Rhode Island was one of the first states in the US, and certainly the Eastern US, to adopt medical marijuana legislation, and the results have been a huge net positive. The demand for medical marijuana in Rhode Island has far exceeded what the state anticipated, and as a result the specifics of how medical marijuana is distributed are still a bit murky. As the current law states now, growers of medical marijuana (also known as caregivers) cannot make a profit on their sales, while dispensaries can. This creates a bit of a rift between the supplier and seller, and many believe that it’s a) unfair, and b) encourages growers to sell directly to patients, without going through the legal process of selling only to registered dispensaries.
Getting medical marijuana to Rhode Island residents as efficiently as possible
Medical marijuana patients, who suffer from extreme pain, discomfort, or depression, need to have a better system for receiving their medicine, and growers are looking for a better business model that will make them more financially competitive within the boundaries set by the state. This is something that Rhode Island Governor Gina Raimondo wants to address head-on in new legislation with the state. Gov. Raimondo acknowledges that despite the system working as is, it can certainly work better, both for Rhode Island, and for its citizens.
How Rhode Island plans on addressing medical marijuana distribution demands through new regulations, budget
Since initially passing in 2006, Rhode Island’s medical marijuana program has seen a sharp increase in demand from registered patients. In fact, in the past seven months, the number of registered patients has gone up from 11,620 to 13,281. That’s an increase of around 14% in less than a year. That also means a lot of tax revenue for the state of Rhode Island. Currently, Rhode Island charges a 7% sales tax and a 4% surcharge to licensed dispensaries. This drives dispensary prices up, which in turn is felt by the consumer. On the other hand, caregivers’ status as “non-profit” allows them to forgo both fees, which incentivizes patients to buy directly from them, despite violating state laws.

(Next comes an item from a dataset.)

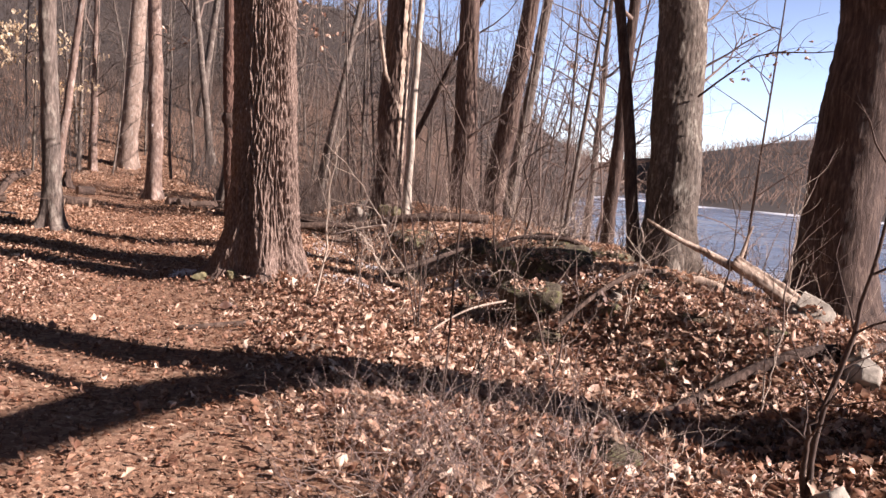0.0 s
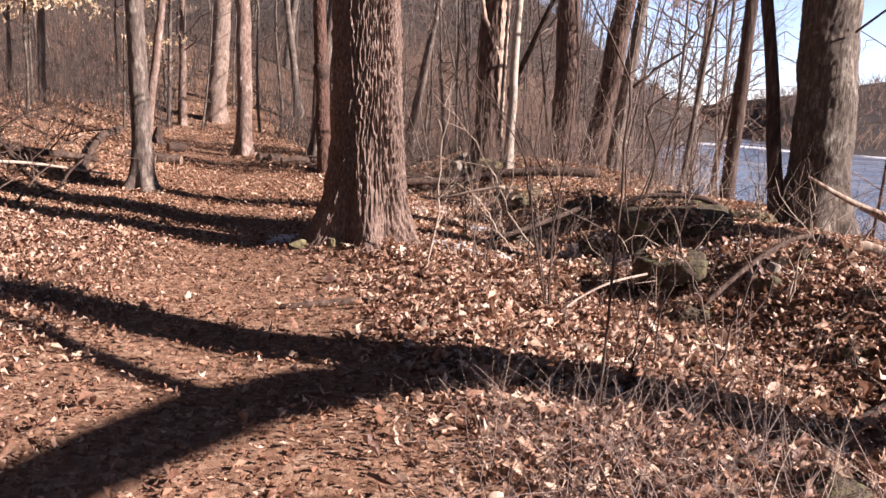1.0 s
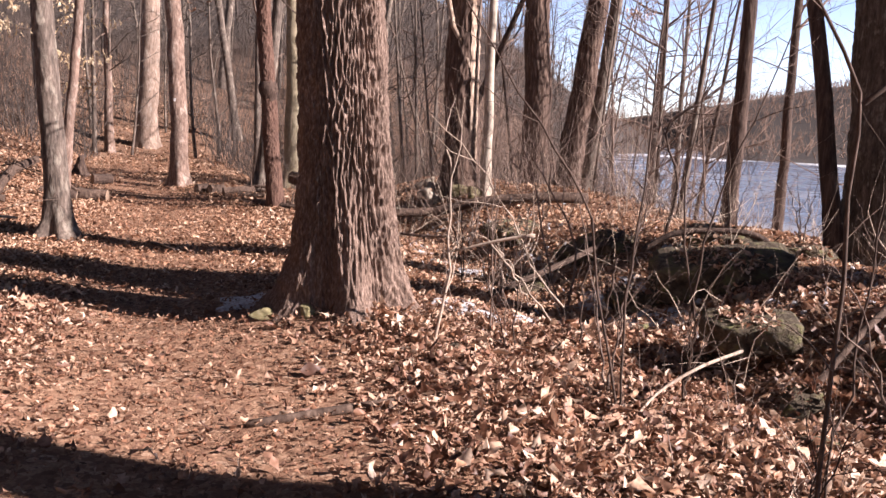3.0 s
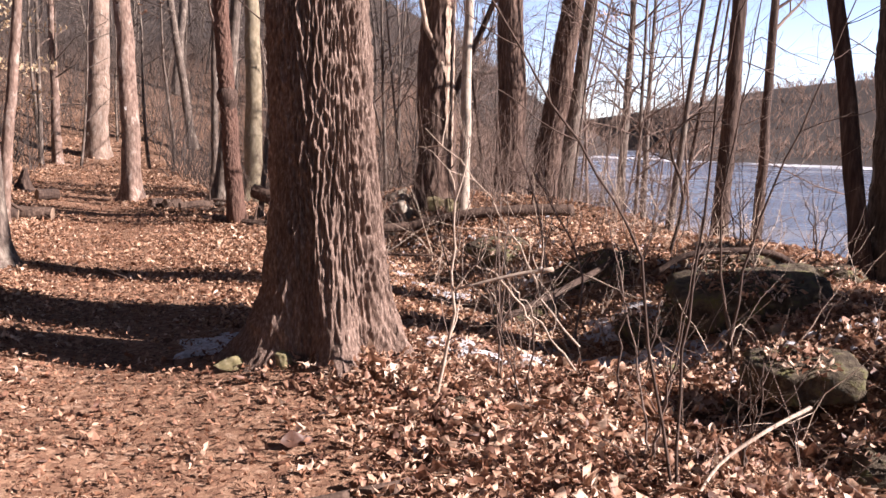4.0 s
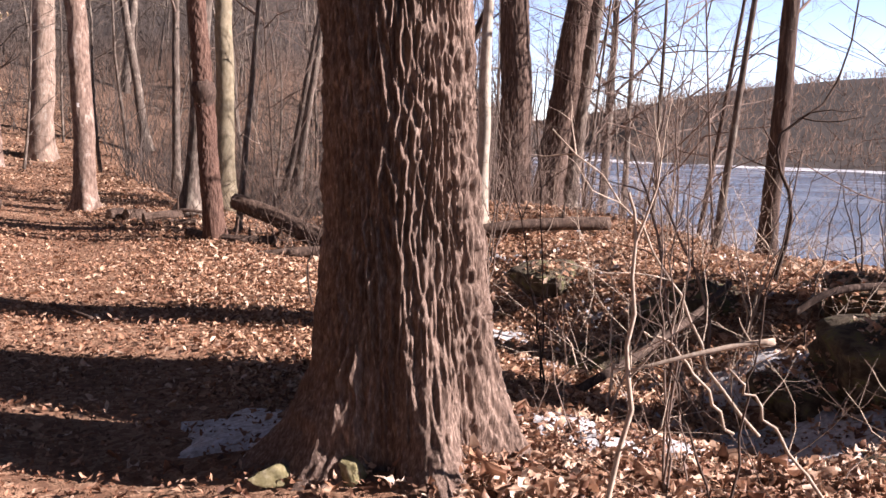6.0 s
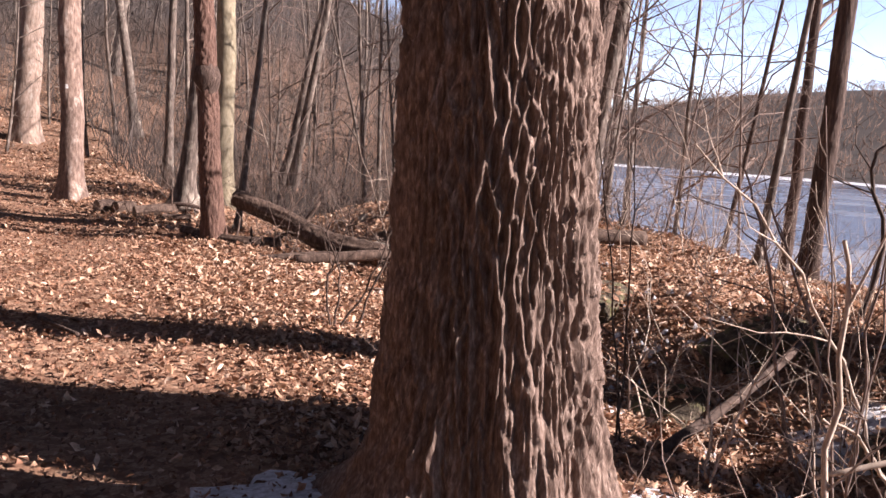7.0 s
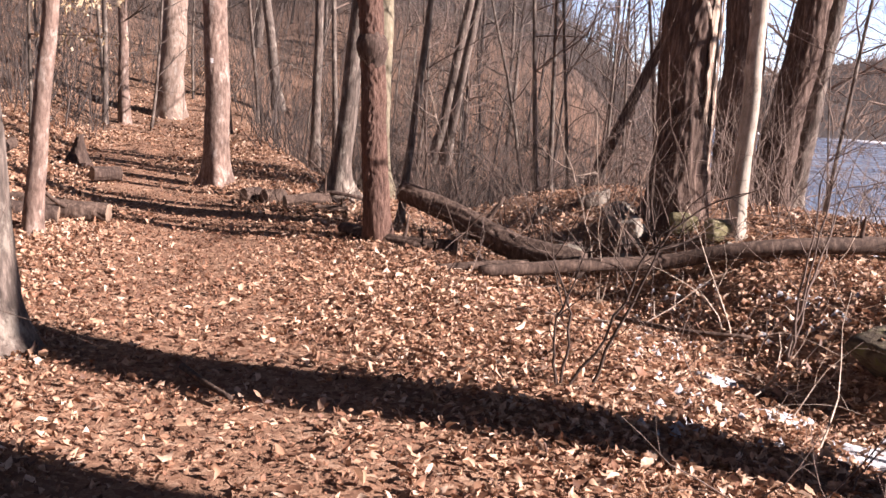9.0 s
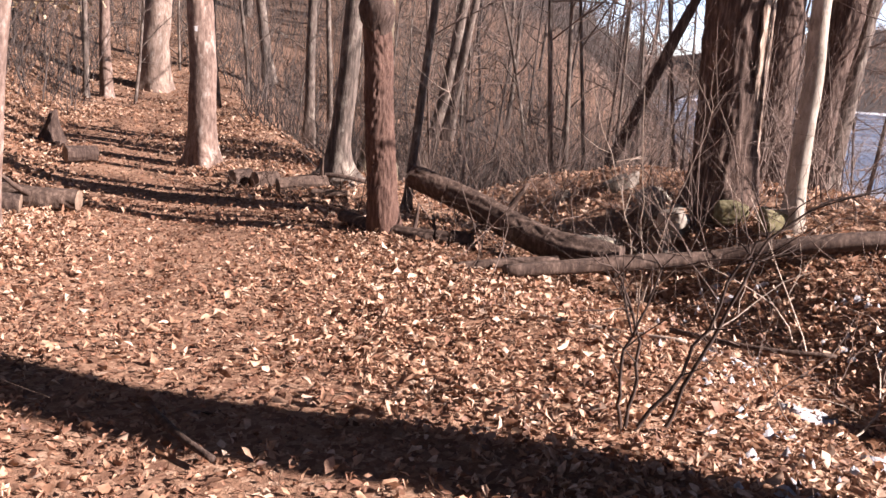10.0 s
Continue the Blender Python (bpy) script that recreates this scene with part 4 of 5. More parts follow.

In other words, the way the current system is set up, dispensaries are getting cut out of a part of their market because they can’t compete with the prices that caregivers can offer. And that hurts both the state’s tax revenue, and the purchasing power of the end consumer, the medical marijuana patient.
Taking action through regulation
Governor Raimondo plans on changing this loophole by introducing new measures into the 2017 Rhode Island budget that would better regulate the actions of the growers (caregivers), limit the number of growers licensed by the state, and reduce the surcharge on the dispensaries from 4% to 3%. According to a recent interview in the Providence Journal, Raimondo stated, “It’s largely unregulated. You could go to the Health Department right now and apply to be a caregiver. If you don’t hear back after a certain number of days, you’re automatically granted your card”. The end goal for Raimondo, and Rhode Island, is to clamp down on loopholes to help boost business on the retail side of medical marijuana, which would make access more affordable to patients, while increasing overall tax revenue for the state.
This regulation, however, is not without opposition, especially from the current growers. Many caregivers believe that more regulation may stymie competition, and give dispensaries a competitive advantage in partnering up with only a few growers in the state. This remains to be seen, as neither the state, nor its licensed growers, have a plan in place to meet what appears to be a rapidly growing demand. One thing’s for certain though, the current regulations need improvement, in order for Rhode Island to move ahead with a proactive plan for the future.